Director Michael Winterbottom takes a hard left from the comedy of The Trip into serious drama (and melodrama) with Trishna, his third Thomas Hardy adaptation. After the excellent Jude, based on Jude the Obscure, this updating of Tess of the d’Urbervilles to contemporary India is a disappointment.
We first get a glimpse of Trishna (Freida Pinto) at a temple she’s visiting with her sister. Jay (Riz Ahmed) spots her there while sightseeing with friends, and then later bumps into her later at the hotel where she works. He’s immediately smitten and does his best to work his way intogain her good graces.
Even those unfamiliar with Thomas Hardy will peg Jay as a scoundrel. He seems rather benevolent at first, offering Trishna a well-paying job at a hotel he runs for his father, and she accepts it; her father has been injured in a car accident and can’t work. He sends her to hotel management classes, and of course they fall in love, inasmuch as they can.
Jay, for some reason, has complete power over Trishna, which is obvious from the moment they meet. There’s no dramatic tension whatsoever, just a small, mounting sense of anticipation for the moment the story takes its darkest turn, which it eventually does.

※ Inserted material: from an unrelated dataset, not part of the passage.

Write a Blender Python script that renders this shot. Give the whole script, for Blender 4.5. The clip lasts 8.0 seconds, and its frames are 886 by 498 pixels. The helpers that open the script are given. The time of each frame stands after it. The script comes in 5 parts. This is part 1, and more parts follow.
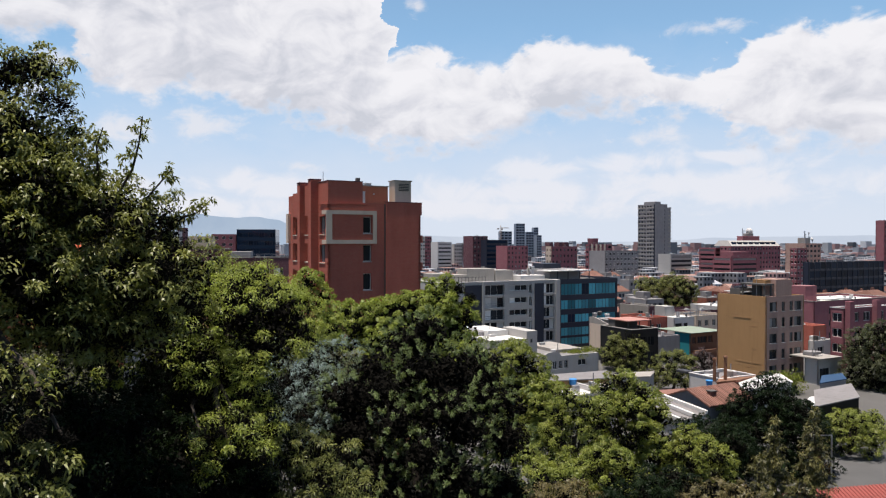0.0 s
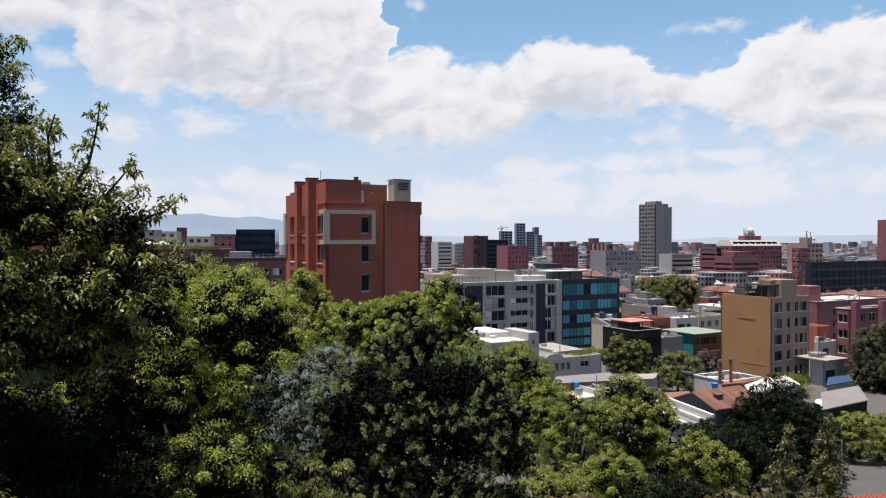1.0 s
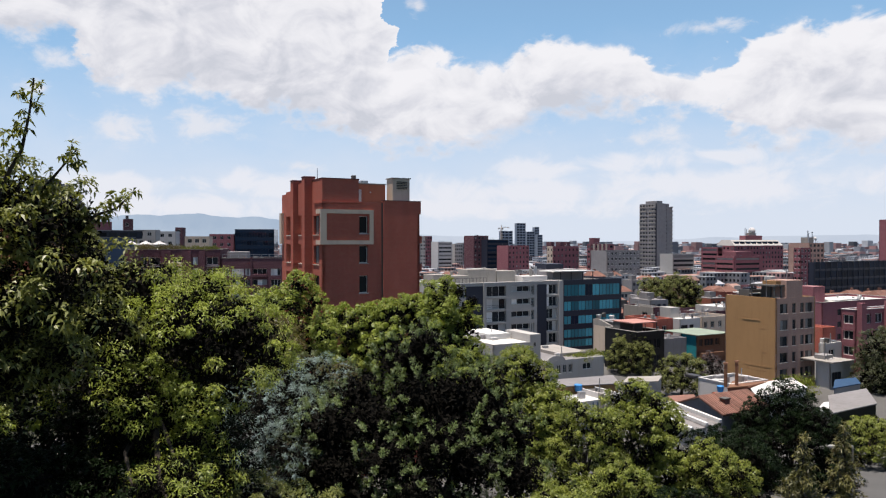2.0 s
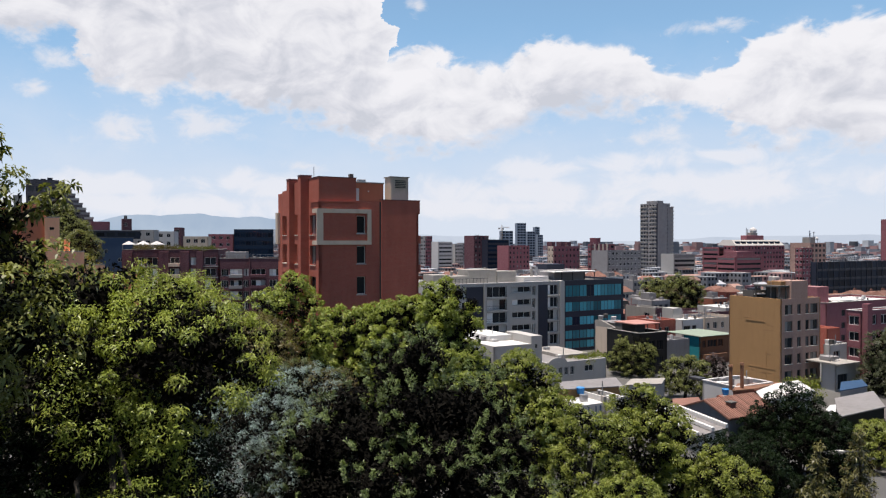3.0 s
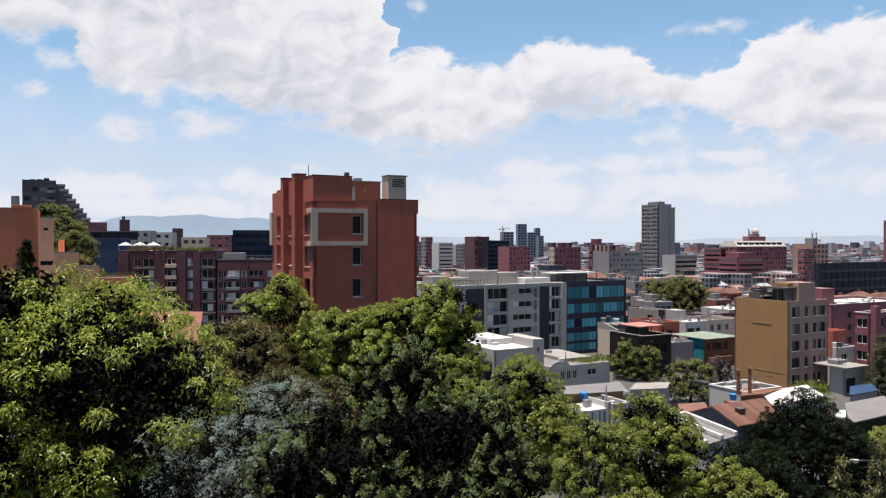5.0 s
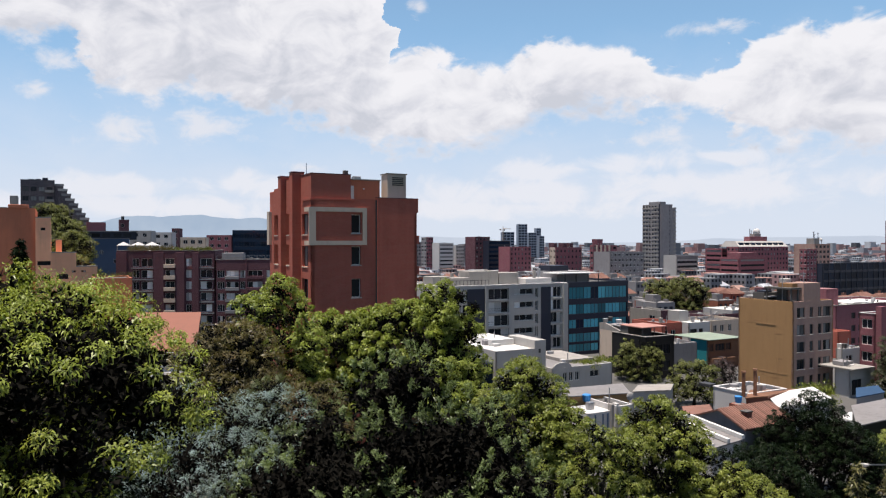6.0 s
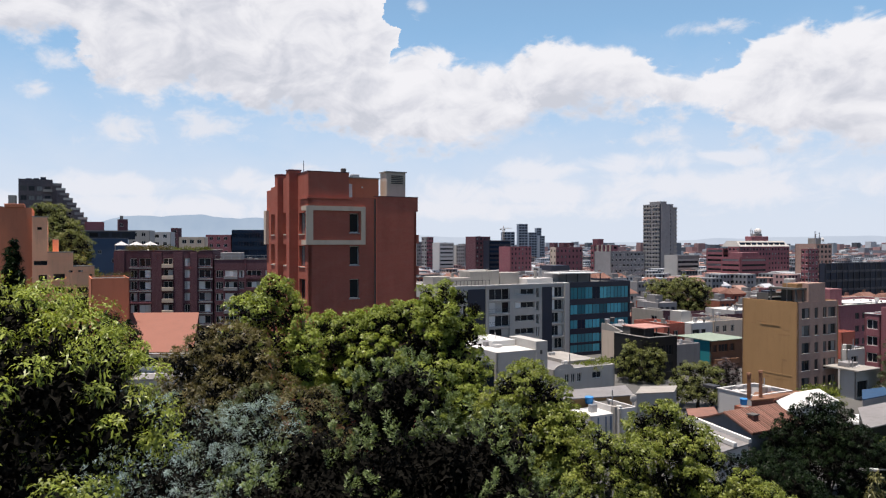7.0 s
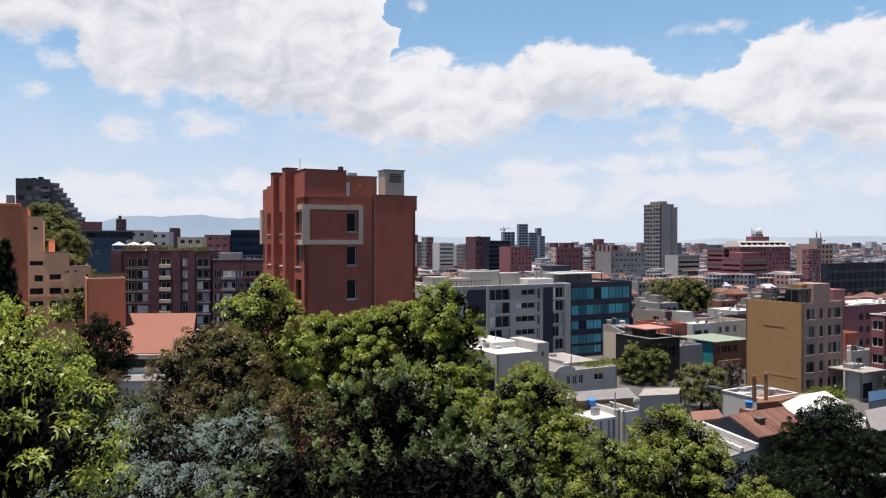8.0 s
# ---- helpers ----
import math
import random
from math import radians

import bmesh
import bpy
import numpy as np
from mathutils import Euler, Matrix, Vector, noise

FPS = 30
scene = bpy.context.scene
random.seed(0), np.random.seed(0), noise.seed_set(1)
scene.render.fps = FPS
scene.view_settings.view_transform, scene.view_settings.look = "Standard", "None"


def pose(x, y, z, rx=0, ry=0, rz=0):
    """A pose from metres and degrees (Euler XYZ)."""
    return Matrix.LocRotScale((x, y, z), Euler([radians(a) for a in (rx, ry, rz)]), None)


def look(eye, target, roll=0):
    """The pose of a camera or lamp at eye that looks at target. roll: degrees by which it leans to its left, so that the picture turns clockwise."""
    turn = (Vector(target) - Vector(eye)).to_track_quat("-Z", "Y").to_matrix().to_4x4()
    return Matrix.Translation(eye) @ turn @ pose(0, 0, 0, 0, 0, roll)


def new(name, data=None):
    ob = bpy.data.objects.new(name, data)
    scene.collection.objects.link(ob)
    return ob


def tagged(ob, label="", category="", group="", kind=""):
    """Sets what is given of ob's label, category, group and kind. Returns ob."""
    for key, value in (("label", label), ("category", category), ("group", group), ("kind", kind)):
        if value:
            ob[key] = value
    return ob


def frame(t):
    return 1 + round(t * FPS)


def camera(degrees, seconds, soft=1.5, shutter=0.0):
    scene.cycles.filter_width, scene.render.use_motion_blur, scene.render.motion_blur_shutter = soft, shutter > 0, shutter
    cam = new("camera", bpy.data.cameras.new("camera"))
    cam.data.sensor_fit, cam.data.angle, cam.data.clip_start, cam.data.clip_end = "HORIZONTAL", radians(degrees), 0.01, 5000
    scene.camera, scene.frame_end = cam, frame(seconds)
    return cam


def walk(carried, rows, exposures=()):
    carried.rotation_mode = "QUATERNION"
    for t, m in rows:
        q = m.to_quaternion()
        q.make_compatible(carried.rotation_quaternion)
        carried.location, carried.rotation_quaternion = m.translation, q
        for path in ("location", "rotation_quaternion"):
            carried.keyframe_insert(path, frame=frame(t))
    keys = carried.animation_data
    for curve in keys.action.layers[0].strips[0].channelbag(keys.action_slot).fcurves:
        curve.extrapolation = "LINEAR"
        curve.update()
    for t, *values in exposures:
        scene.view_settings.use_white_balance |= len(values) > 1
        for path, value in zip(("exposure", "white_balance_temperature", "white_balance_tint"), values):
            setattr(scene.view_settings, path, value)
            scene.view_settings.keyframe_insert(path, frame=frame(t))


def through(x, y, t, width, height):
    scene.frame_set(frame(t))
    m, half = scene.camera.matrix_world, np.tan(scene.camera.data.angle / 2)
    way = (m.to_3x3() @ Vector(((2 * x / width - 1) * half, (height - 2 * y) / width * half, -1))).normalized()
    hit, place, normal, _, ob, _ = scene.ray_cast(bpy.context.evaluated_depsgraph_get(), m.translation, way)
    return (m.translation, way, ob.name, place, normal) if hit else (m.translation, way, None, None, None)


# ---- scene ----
cam = camera(62.5, 8.0, soft=1.2)
PATH = [
    (0, pose(0.000, 0.000, 22.000, 89.379, -0.040, -0.001)),
    (0.5, pose(0.009, 0.748, 22.018, 89.377, -0.026, 0.021)),
    (1, pose(0.007, 1.588, 22.040, 89.362, -0.011, 0.029)),
    (1.5, pose(0.020, 2.470, 22.060, 89.353, -0.003, 0.027)),
    (3, pose(0.119, 4.944, 22.089, 89.349, 0.021, 0.064)),
    (3.5, pose(0.174, 5.569, 22.083, 89.384, 0.012, 0.070)),
    (4, pose(0.217, 6.146, 22.068, 89.414, 0.003, 0.076)),
    (4.5, pose(0.263, 6.653, 22.082, 89.417, 0.012, 0.095)),
    (6, pose(0.257, 8.483, 22.000, 89.448, 0.013, 0.151)),
    (6.5, pose(0.264, 9.115, 21.989, 89.441, 0.010, 0.169)),
    (7, pose(0.263, 9.820, 21.973, 89.434, 0.002, 0.172)),
    (7.5, pose(0.279, 10.552, 21.954, 89.438, 0.001, 0.173)),
    (8, pose(0.302, 11.229, 21.940, 89.445, 0.005, 0.178)),
]
walk(cam, PATH, exposures=((0, 0.7, 6500, 14), (8, 0.7, 6500, 14)))

# ---- sky and sun ----
SUN_AZ, SUN_EL = radians(-126), radians(81)   # from ahead, clockwise
to_sun = Vector((math.sin(SUN_AZ) * math.cos(SUN_EL), math.cos(SUN_AZ) * math.cos(SUN_EL), math.sin(SUN_EL)))
sun = new("sun", bpy.data.lights.new("sun", "SUN"))
sun.data.energy, sun.data.angle, sun.data.color = 5.0, radians(0.5), (1.0, 0.93, 0.83)
sun.matrix_world = look(to_sun * 100, (0, 0, 0))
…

It doesn’t help that Pinto plays a passive characters so passively that she seems like the most boring person alive. Trishna, quite literally, says yes to everything, whether it’s to first sleep with Jay after he rescues her from a botched assault or to move with him to Bombay (interesting: he calls it Bombay and she calls it Mumbai) or to work for him at a second hotel when his family’s circumstances dictate he must take over their businesses.
Little is made of the tension between contemporary India and traditional India. While living in Bombay, Trishna happily starts taking dancing classes and almost becomes a member of dancing troupe until the screenplay takes that away from her. There’s a germ of an idea there, but it evaporates before it’s explored.
At home, Trishna’s father is quietly scornful of her mild desire to live a modern life, but the family needs the money she earns at the hotel after his accident so he decides to live as a hypocrite. Something could be made of that, too, but nothing is.
The push and pull of social mores worked well in Jude, which Winterbottom wisely filmed as a period piece. Trishna’s contemporary setting and our heroine’s single-minded passivity begs the question: Why the update? Wouldn’t she have behaved the same way no matter what or when her circumstances?
Jay becomes a complete cad as the story creaks toward its inevitable conclusion and Trishna is finally compelled to make some decisions. They’re possibly the two worst decisions available to her and they don’t quite ring true, but this Hardy story can only go in one direction, even when it’s updated to the 21st century.